Zusammen mit der hohen Detailtreue platziert der Fostex TH1100RP einzelne Bestandteile eines Mixes sehr gut auf der Stereobühne und auch bei der Impulstreue sehe ich keinen Grund zur Kritik.
Hier wäre ein Kopfhörertest der gängigsten sehr verlockend! Zugegeben: Ich würde diesen nicht machen wollen weil es eine echt große Herausforderung darstellt. Aber man stelle sich vor: Beyerdynamic, Neumann, Fostex (alle offen) in einem Vergleichstest! Wen würde das nicht interessieren? ;) Zugegeben hat es mir schon den Magen umgedreht, als ich mich für die 600€ Neumann entschiedenen habe. Von zwei Beyerdynamic (geschlossen und halboffen) hat man sich zuvor getrennt. Aber 3281€ ist nochmal ne richtig andere Hausnummer (und was soll bitte der einzelne Euro im Preis?). So mal ich mich selbst bei denen nicht trauen würde, mischen und mastern ausschließlich über diese zu bewerkstelligen. Hochwertige Monitore würde man trotzdem zum Vergleich heranziehen. Diese sind wirklich was für HiFi-Enthusiasten. Aber wäre mir Geld völlig egal, ich würde sie kaufen! Man kann im Audio,- und HiFi-Bereich nie das beste haben! Oder behauptet jemand dies zu besitzen? Nö, oder?
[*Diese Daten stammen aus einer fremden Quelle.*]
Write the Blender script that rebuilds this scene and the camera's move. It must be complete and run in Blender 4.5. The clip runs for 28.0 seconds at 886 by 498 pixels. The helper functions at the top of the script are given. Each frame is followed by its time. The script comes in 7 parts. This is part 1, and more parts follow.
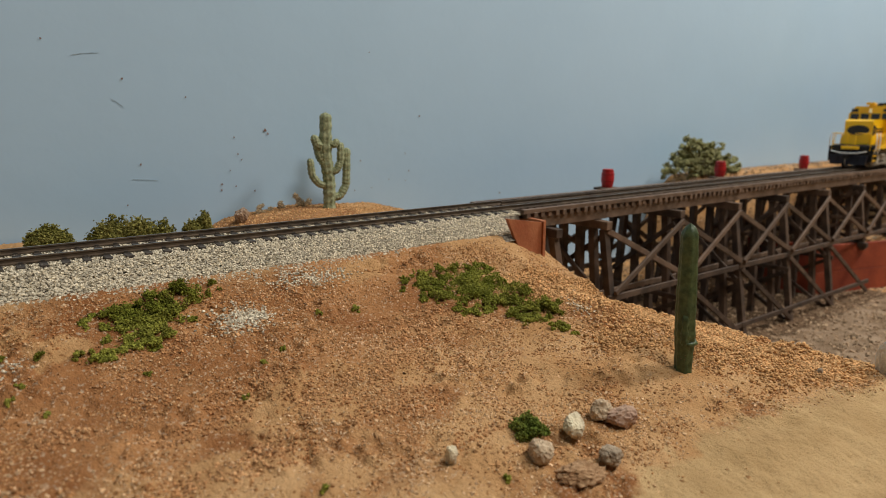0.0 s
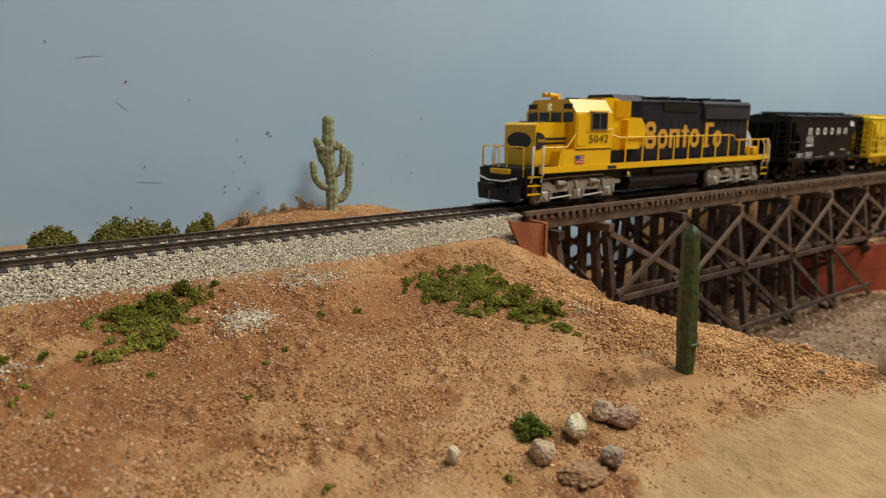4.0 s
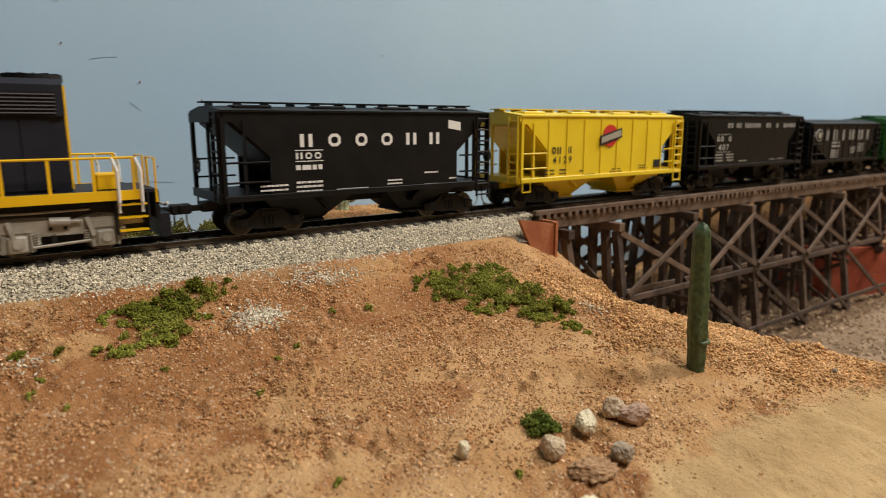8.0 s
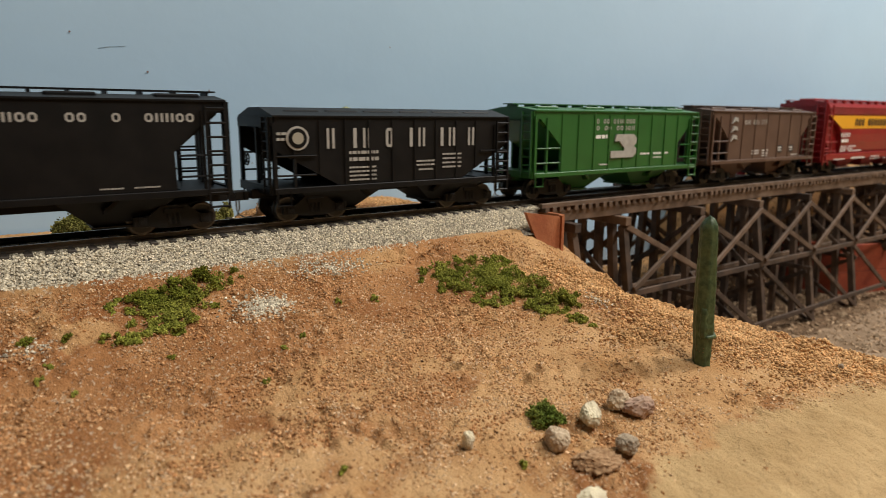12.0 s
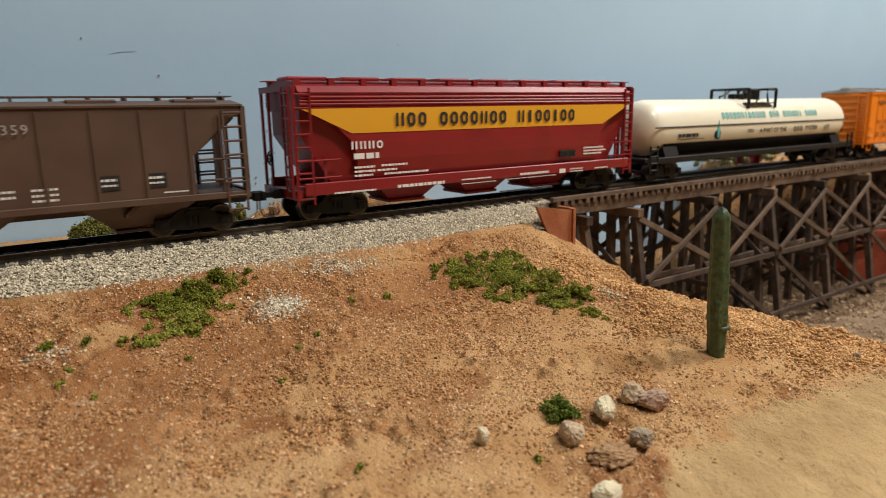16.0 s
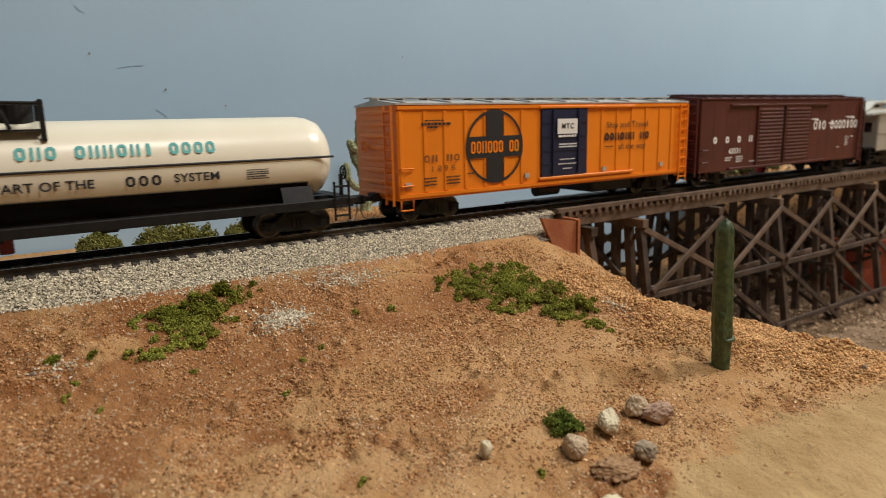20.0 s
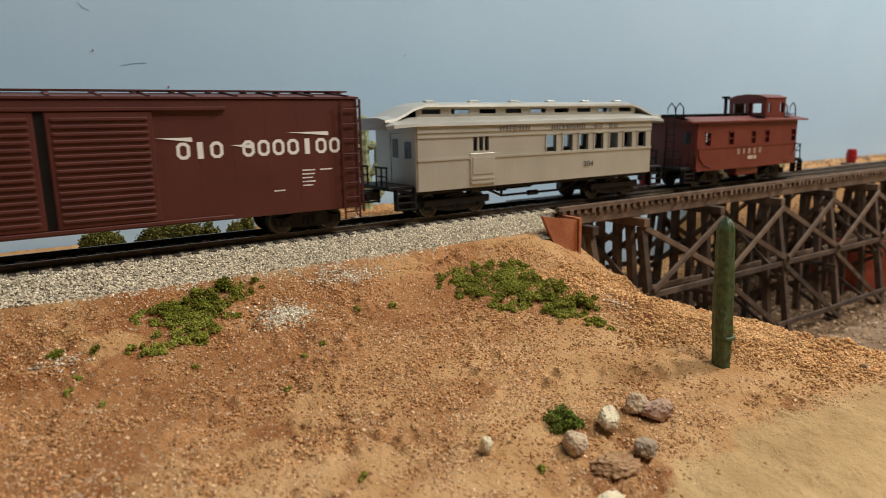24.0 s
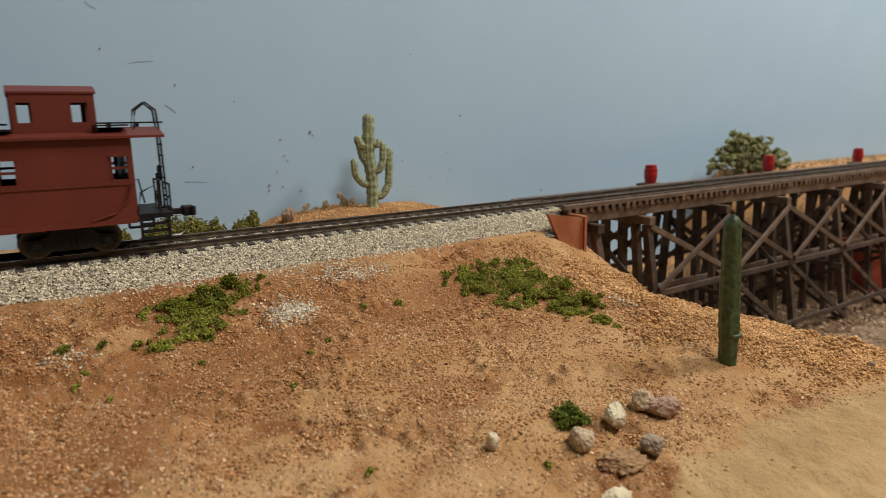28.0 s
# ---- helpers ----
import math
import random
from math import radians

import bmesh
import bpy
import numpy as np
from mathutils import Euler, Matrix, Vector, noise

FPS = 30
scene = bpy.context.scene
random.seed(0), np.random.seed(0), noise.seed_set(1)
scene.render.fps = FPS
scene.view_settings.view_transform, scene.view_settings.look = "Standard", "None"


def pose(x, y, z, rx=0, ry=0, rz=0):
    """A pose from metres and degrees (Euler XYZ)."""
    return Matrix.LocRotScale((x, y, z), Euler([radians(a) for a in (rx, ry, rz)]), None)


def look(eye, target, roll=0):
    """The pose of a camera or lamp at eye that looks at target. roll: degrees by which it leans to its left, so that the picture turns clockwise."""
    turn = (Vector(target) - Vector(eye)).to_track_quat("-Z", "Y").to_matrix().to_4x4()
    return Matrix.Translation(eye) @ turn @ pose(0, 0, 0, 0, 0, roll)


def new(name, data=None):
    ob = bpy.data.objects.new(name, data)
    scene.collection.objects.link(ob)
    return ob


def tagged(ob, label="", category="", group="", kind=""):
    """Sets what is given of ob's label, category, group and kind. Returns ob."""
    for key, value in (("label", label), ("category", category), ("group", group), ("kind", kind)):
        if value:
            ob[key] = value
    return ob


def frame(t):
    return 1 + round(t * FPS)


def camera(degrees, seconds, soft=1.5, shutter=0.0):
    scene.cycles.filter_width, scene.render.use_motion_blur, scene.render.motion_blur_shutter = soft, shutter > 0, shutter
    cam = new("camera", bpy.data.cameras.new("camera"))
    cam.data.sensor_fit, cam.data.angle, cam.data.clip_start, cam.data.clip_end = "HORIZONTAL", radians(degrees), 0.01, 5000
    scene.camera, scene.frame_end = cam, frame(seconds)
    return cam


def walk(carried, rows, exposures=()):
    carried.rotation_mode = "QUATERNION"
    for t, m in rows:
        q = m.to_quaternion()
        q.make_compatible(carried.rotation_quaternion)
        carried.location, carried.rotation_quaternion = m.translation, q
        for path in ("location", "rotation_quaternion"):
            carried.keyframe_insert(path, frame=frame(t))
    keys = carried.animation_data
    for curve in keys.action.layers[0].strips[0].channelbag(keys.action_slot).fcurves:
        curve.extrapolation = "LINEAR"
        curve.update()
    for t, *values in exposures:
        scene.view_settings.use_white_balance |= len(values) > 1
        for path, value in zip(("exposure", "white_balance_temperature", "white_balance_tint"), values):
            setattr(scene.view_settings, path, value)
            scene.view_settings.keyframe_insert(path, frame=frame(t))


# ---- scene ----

@Filterpad Ein Kopfhörertest ist aber auch immer etwas subjektiv. Da hat jeder unterschiedliche Klangvorlieben. Merkt man schon wenn man in einem Forum nach Empfehlungen fragt. Da bekommt man alles quer durch die Bank empfohlen und hilft einem überhaupt nicht weiter. Das einzig wahre ist immer noch, entweder in einem Musikgeschäft durchhören oder mehrere schicken lassen.
@Neogeo Absolut! Oder einfach von vornherein gute kaufen. Ich habe meine zwei Beyerdynamic weggegeben und dafür die Neumann zugelegt.
@Filterpad Also. Zum Einen: „Ich würde diesen (Kopfhörertest ) nicht machen wollen weil es eine echt große Herausforderung darstellt. “ und zum Anderen: „Oder einfach von vornherein gute kaufen. Ich habe meine zwei Beyerdynamic weggegeben und dafür die Neumann zugelegt.“
Macht einfach alle das Gegenteil davon und es wird besser.